Hassan is amusing about his relations with Colin Chapman who messed about with the Coventry-Climax racing engines supplied to him with distrastrous outcome, and the more successful John Cooper, who didn’t. His days at Jaguar, doing development work on the XK120, are covered, culminating with the work he did on the present splendid Jaguar V12 engine, following his return to Jaguar after Leonard Lee had sold the CoventryClimax Company to them, and for which, among other achievements, Walter earned his OBE. Harry Mundy comes in for a good deal of the mentions, as he worked alongside Hassan so often. I was intrigued to find that when Mundy left to work for The Autocar it was because a magazine could pay so much more salary than the Engineering Industry; I must say this hasn’t been my own experience. …
Altogether this is an absorbing book. But it lacks the detail that made “Vanwall” so notable and that book was a little less expensive, too. It also contained far more pictures; those in “Climax in Coventry” have mostly appeared in other places. The Appendices in it cover the Coventry-Climax GP racing record and 1961-1966 development data for the C-C FWMV engines. Not only private enthusiasts but those who were in the Industry in Coventry will derive much enjoyment from Hassan’s story and we congratulate him on remaining active at the age of 70, with a strong liking for boats. My personal regret is not learning more about his time with T & T’s and ERA but those avid to read the true story about more recent matters should not be disappointed.—W.B.
“British Light Cars-1930-1939” by Bruce Hudson. 334 pp. 9 in. x 8 1/2in. (G. T. Poulis & Co. Ltd., Sparkford, Yeovil, Somerset, BA22 7FF. £6.50.)
It is an odd one, this book. The idea is that those who cannot afford vintage cars or expensive p.v.t. machinery will turn to post-vintage light cars for their old-car amusement. So the author has not only compiled a history of such cars, from AC to Wolseley, with dashboard-layout diagrams, tabulated specifications, and a motley but munificent assembly of pictures, both contemporary and current, but has added long chapters about choosing and overhauling such a possession. So far, so good. But I was put off early in my task of reading him, by such sentiments as “The long tapering bonnet of the MG Magna or the bull-nosed dummy radiator of the Morgan Aero Sports peer out from yellowing headlamps—spelling ‘Magnetism’ to the motoring romantic! Alongside any contemporary blatantly-functional fastback GT saloon, a pre-war square-set ‘Brooklands Replica’ strikes an attitude of worldly defiance, its glistening alloy bonnet and open mudguards hypnotically turning the clock back to an earlier era of dusty roads, sunny countrysides and excitement: the pure joy of a
full-throated open exhaust note, the friendly smell of ageing leather, and benzole mixture, the cool polished texture as one grips half-nonchalantly the massive black steering-wheel —the highway empty but for the distant outline of a Hyper Lea-Francis slowly but surely drawing nearer in the driving mirror!”

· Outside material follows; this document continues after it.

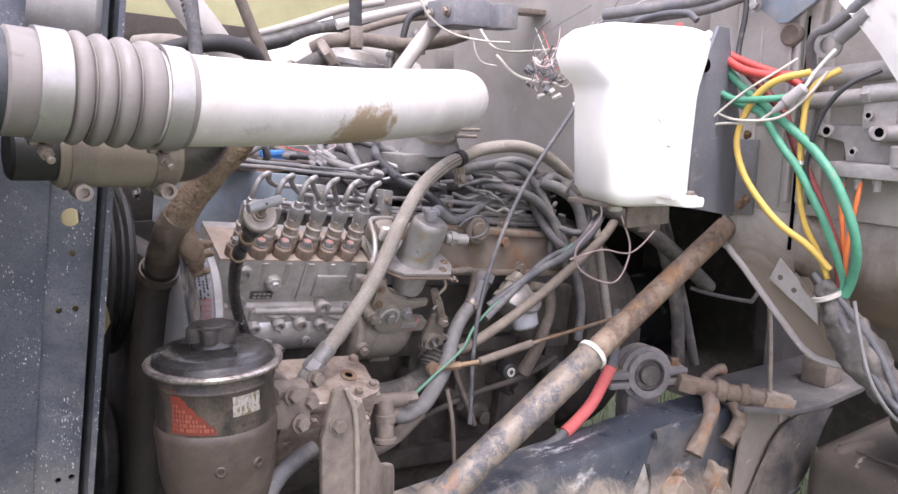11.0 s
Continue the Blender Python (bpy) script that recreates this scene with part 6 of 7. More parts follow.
def intake():
    horn_m = surf("dusty_grey_horn", (0.22, 0.215, 0.205), (0.17, 0.165, 0.155), 0.6, 0.1, dust=0.4, dust_col=(0.27, 0.245, 0.21), bump=0.2)
    th = thing("intake_horn", (0.455, 0.2, 1.24), "dusty grey intake horn on a flat flange", "intake")
    bm = B()
    box(bm, (0.455, 0.215, 1.236), (0.165, 0.13, 0.034), 0.006)
    part("flange", bm, horn_m, th)
    bm = B()
    lathe(bm, [(0.060, 0.0), (0.058, 0.01), (0.050, 0.03), (0.0485, 0.05), (0.0485, 0.075)], (0.457, 0.195, 1.25), (0, -0.05, 1), 36)
    part("neck", bm, horn_m, th)
    bm = B()
    box(bm, (0.46, 0.25, 1.195), (0.22, 0.17, 0.06), 0.01)
    part("manifold", bm, dark_steel, th)
    bm = B()
    ring(bm, (0.457, 0.192, 1.296), (0, -0.05, 1), 0.0485, 0.053, 0.014, 36)
    part("clamp", bm, steel_tan, th)
    bm = B()
    cyl(bm, (0.465, 0.142, 1.298), (0.53, 0.135, 1.296), 0.0035, n=10)
    cyl(bm, (0.465, 0.138, 1.286), (0.52, 0.132, 1.284), 0.0035, n=10)
    hexa(bm, (0.47, 0.142, 1.298), (1, -0.1, 0), 0.012, 0.012)
    part("clamp_bolt", bm, steel_tan, th)


intake()


# ---- cab side: header tank, steering column, air lines ----
def header_tank():
    th = thing("coolant_header_tank", (0.56, -0.22, 1.24), "milky white plastic coolant header tank", "tank")
    m = axes((0, 0, 0), (0.95, -0.31, 0), (0.31, 0.95, 0))
    o = Vector((0.527, -0.212, -0.026))
    # rows: z, left, right, half depth
    rows = [(1.222, -0.016, 0.086, 0.046), (1.227, -0.030, 0.097, 0.058), (1.246, -0.043, 0.101, 0.066), (1.33, -0.047, 0.103, 0.068), (1.385, -0.049, 0.106, 0.068), (1.402, -0.054, 0.109, 0.068), (1.418, -0.074, 0.114, 0.068),
            (1.442, -0.085, 0.121, 0.068), (1.468, -0.078, 0.126, 0.066), (1.482, -0.060, 0.122, 0.060), (1.488, -0.040, 0.104, 0.05)]
    bm = B()
    rings = []
    for z, a, b, h in rows:
        sec = []
        cx, w = (a + b) / 2, (b - a) / 2
        for k in range(40):
            t = 2 * math.pi * k / 40
            c_, s_ = math.cos(t), math.sin(t)
            sec.append(o + m @ Vector((cx + w * math.copysign(abs(c_) ** 0.32, c_), h * math.copysign(abs(s_) ** 0.32, s_), 0)) + Vector((0, 0, z - 0.06 * (cx + w * c_) * 0.5)))
        rings.append([bm.verts.new(p) for p in sec])
    for a, b in zip(rings, rings[1:]):
        for j in range(40):
            bm.faces.new((a[j], a[(j + 1) % 40], b[(j + 1) % 40], b[j]))
    bm.faces.new(rings[0][::-1])
    bm.faces.new(rings[-1])
    part("body", bm, bottle_m, th, angle=50)
    bm = B()
    prism(bm, [(0.040, -0.062), (0.056, -0.104), (0.066, -0.114), (0.090, -0.108), (0.098, -0.098), (0.096, -0.03), (0.040, -0.03)], 0.013, Matrix.Translation(o + Vector((0, 0, 1.226))) @ m, 0.004)
    prism(bm, [(0.0, 0.0), (0.045, 0.0), (0.036, 0.010), (0.0, 0.034)], 0.012, Matrix.Translation(o + Vector((0, 0, 1.238))) @ m @ axes((0.036, -0.108, 0), (0, 1, 0), (0, 0, 1)), 0.003)
    part("foot", bm, bottle_m, th)
    for x, y in ((0.078, -0.092),):
        bm = B()
        p = o + m @ Vector((x, y, 0)) + Vector((0, 0, 1.234))
        cyl(bm, p, p + Vector((0, 0, 0.008)), 0.011, n=18, bev=0.002)
        part("foot_boss", bm, bottle_m, th)
        bolt_at(th, p + Vector((0, 0, 0.008)), (0, 0, 1), 0.010, 0.005)
    for x, z in ((0.035, 1.355), (0.052, 1.318), (0.07, 1.475), (0.105, 1.475)):
        bm = B()
        p = o + m @ Vector((x, -0.068, 0)) + Vector((0, 0, z))
        cyl(bm, p, p + m @ Vector((0, -0.003, 0)), 0.006, n=14, bev=0.001)
        part("dimple", bm, bottle_m, th)
    bm = B()
    p = o + m @ Vector((0.10, 0.0, 0)) + Vector((0, 0, 1.475))
    cyl(bm, p, p + Vector((0, 0, 0.022)), 0.006, n=12, bev=0.001)
    part("vent", bm, red_w, th, "small red vent plug")
    for x in (0.0,):
        p = o + m @ Vector((x, -0.01, 0)) + Vector((0, 0, 1.202))
        part("lower_port", cyl(B(), p + Vector((0, 0, 0.03)), p + Vector((0, 0, 0.008)), 0.011, n=14, bev=0.002), white_pl, th)


header_tank()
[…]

I got over that sort of thing by the.age of 10 and in this book it doesn’t seem to go with the Upperlube and the Energol 30, and all the hints and tips that follow. The fact is, Hudson has over-written. He is trying to cram maintenance notes, engineering evolution and one-make history into one overcrowded volume. Admittedly you get 244 photographs arid diagrams, but what is a Hyper Lea-Francis doing in a book about post-vintage small cars, or a 1929 Bertelli Aston Martin, a TT Replica Frazer Nash, a Double-12 MG Midget or a Lagonda Rapier, for that matter ? Much of the advice is superficial, as : “. . . should that ‘1935 model’ have in fact turned out to be of the ‘1925. version’ due to a misprint in the advertisement, you could well be faced with clutch fierceness due to hardened leather.” What rot! The fact is, budding authors are fortunate that these days, inflation and the alleged shortage of paper notwithstanding, there are publishers who will take almost anything. Fortunately, there is no compulsion about buying their books. All that I can say about this one is that you do get a lot for your money!—W.B.
“Rolls-Royce” by L. J. K. Setright. 159 pp. 9 3/4 in. x 6 1/2 in.

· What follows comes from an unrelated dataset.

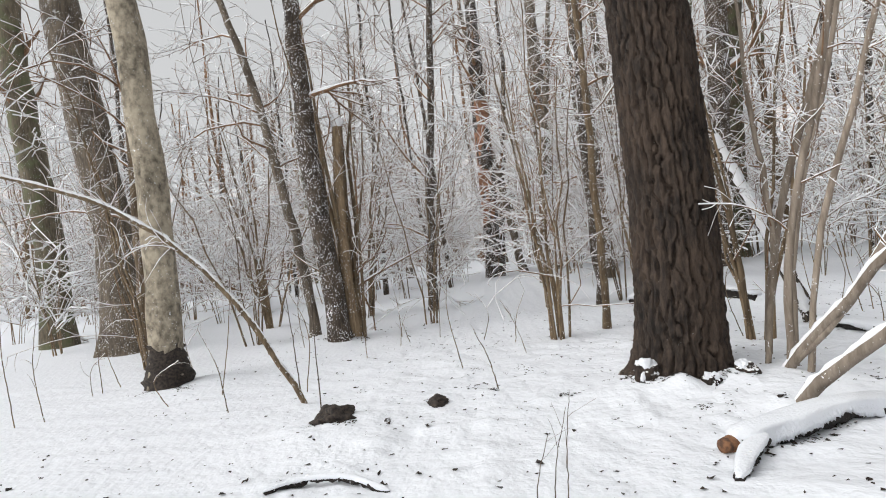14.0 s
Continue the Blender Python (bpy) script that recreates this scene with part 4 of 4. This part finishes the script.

“Alfa Romeo” by Peter Hull. 159 pp. 9 3/4 in. x 6 1/2 in. (G. T. &rills & Co. Ltd., Sparkford, Yeovil, Somerset, BA22 7,73. £1.95 each.)

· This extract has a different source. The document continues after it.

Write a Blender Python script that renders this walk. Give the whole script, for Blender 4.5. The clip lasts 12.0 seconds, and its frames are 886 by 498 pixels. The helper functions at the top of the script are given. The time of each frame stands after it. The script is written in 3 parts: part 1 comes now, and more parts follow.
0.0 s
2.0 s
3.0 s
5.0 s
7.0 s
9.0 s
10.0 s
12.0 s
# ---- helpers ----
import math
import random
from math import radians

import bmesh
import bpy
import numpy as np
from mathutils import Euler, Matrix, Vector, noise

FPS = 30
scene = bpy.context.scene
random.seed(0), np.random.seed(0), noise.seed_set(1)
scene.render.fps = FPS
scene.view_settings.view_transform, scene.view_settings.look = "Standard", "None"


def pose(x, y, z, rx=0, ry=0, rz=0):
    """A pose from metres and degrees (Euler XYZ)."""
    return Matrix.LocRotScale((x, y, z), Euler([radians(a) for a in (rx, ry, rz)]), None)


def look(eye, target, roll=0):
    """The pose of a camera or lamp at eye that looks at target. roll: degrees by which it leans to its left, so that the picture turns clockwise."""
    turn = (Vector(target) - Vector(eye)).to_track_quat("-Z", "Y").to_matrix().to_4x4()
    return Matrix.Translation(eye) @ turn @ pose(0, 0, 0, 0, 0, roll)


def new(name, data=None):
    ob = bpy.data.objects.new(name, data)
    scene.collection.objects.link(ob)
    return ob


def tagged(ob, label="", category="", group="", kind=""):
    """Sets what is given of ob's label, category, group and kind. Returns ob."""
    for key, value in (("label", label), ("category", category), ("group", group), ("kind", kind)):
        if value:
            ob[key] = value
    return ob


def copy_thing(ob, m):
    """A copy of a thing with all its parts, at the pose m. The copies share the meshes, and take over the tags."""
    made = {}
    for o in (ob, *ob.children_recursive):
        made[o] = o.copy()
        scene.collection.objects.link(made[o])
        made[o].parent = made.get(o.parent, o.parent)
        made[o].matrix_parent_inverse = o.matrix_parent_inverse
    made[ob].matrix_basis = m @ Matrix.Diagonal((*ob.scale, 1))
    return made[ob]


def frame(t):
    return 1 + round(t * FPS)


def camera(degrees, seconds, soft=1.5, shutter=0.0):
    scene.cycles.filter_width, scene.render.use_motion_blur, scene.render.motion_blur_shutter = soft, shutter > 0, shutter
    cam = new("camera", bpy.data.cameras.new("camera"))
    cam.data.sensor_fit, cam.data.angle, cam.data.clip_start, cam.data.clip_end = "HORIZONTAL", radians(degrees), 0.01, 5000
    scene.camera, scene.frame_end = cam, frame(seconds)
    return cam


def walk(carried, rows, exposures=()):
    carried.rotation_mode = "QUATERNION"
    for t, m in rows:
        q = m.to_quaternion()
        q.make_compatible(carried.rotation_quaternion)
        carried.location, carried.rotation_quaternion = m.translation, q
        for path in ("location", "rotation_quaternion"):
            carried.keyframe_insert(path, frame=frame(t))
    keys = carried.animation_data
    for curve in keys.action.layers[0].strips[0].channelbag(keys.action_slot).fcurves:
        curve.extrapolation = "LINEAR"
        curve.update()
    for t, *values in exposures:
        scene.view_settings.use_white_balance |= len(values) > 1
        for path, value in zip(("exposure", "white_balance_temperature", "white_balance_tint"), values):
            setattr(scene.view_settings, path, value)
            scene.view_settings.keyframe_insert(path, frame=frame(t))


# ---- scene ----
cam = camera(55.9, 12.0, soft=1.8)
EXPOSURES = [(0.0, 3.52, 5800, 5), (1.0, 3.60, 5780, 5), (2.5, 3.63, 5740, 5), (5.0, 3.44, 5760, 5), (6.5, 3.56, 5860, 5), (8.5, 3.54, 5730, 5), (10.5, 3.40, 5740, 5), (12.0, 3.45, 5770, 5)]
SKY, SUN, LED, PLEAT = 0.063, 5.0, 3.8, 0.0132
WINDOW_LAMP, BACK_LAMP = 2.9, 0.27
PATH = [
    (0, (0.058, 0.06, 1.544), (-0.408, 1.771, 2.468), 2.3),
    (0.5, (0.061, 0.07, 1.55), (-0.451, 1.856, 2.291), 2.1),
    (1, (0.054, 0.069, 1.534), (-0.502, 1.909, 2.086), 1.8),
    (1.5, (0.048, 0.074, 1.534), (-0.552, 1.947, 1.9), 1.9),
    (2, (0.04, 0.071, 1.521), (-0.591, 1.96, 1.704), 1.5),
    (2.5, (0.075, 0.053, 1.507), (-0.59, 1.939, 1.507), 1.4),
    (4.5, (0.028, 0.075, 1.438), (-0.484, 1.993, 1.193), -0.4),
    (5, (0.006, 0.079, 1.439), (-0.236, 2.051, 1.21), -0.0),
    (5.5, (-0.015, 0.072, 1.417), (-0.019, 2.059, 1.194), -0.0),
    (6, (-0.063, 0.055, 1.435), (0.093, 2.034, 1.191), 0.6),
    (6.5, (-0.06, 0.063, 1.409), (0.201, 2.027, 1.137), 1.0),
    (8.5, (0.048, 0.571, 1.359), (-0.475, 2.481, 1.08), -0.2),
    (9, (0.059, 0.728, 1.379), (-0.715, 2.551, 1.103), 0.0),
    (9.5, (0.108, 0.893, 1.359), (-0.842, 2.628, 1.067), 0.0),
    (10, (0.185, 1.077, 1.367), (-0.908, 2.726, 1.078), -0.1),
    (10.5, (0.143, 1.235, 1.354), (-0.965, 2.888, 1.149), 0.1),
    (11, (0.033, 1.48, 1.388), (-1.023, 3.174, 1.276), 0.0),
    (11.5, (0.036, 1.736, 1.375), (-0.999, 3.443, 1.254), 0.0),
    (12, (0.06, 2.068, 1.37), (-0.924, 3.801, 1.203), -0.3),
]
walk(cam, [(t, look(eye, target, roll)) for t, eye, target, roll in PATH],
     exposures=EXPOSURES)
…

Having written the review of “British Light Cars”, my closing remarks therein were confirmed when. I picked up these two titles, which are part of the Foulis “Mini Marque History Series”. Don’t misunderstand me. These are far better books, each one written by an expert. Many people may wish to see what the erudite penman Setright makes of Rolls-Royce, and Peter Hull is an accurate historian and the acknowledged Alfa Romeo authority in this country. But so many excellent (and other than excellent) books have already been published relating to these two makes of motor car, especially Rolls-Royce, that one queries the wisdom of encouraging additional ones. One can see that if enough of these minimarque things are issued, an inexpensive onemake library of uniform volumes will be possible—and they are inexpensive. One concedes that Setright has included aeroplanes and boats in his book and that Hull gets it all very nicely together between two covers. But it is all, or about 90% of it, old-hat (no need to get out your slide-rule, Leonard) and it is next to impossible to find more than a few fresh pictures with which to illustrate general works of this nature. I cannot conceive, though, how a photograph of a pre-WW1 Wolseley has crept into the Setright volume, captioned as a 1914 Ghost. Lord Montagu of Beaulieu and Count Johnny Lurani have done some special pleading for the respective authors, in their Introductions. But I cannot see the need for either book, in view of all that has gone before, although I shall not expect the fee-earning authors, the profit-seeking publishers, or those content with a mini-library, to agree with me. But if the ethics of publishing revolve round the distribution of newfound knowledge, I would suggest that time and money (and paper) could have been better spent on new one-make histories, of which there are still quite a few that should be made available, from Allard to Wolseley.—W.B.
Michael Ware, Curator at the National Motor Museum at Beaulieu, has followed his enjoyable “Roadside Camera” book with “A Canalside Camera, 1845-1930”. Packed with fascination for canal and narrowboat folk, there are also some vehicular items, from the picture of the Grand Junction’s Assistant Engineer on his Bradbury motorcycle (before the Company bought him a used Belsize car for £185 in 1918) to flying machines and Army vehicles being tested on the Basingstoke Canal, vintage cars parked at Rochdale wharf during the General Strike of 1926 (bull-nose Morris, Humber, Singer Ten, AC, Daimler among them, mostly open cars with their hoods up), and a 1914 40/50 Leyland lorry bought by the Rochdale Canal Co. for 4700 and used until it was commandeered for war-service and never returned. Some of the scenes depicted might well form exploratory objectives for today’s motorists. The book is from that prolific publisher, David & Charles, Ltd., South Devon House, Newton Abbot, Devon, and costs £3.95. Now we await Ware’s sequel to his “Roadside Camera”, which took us only to the year 1915.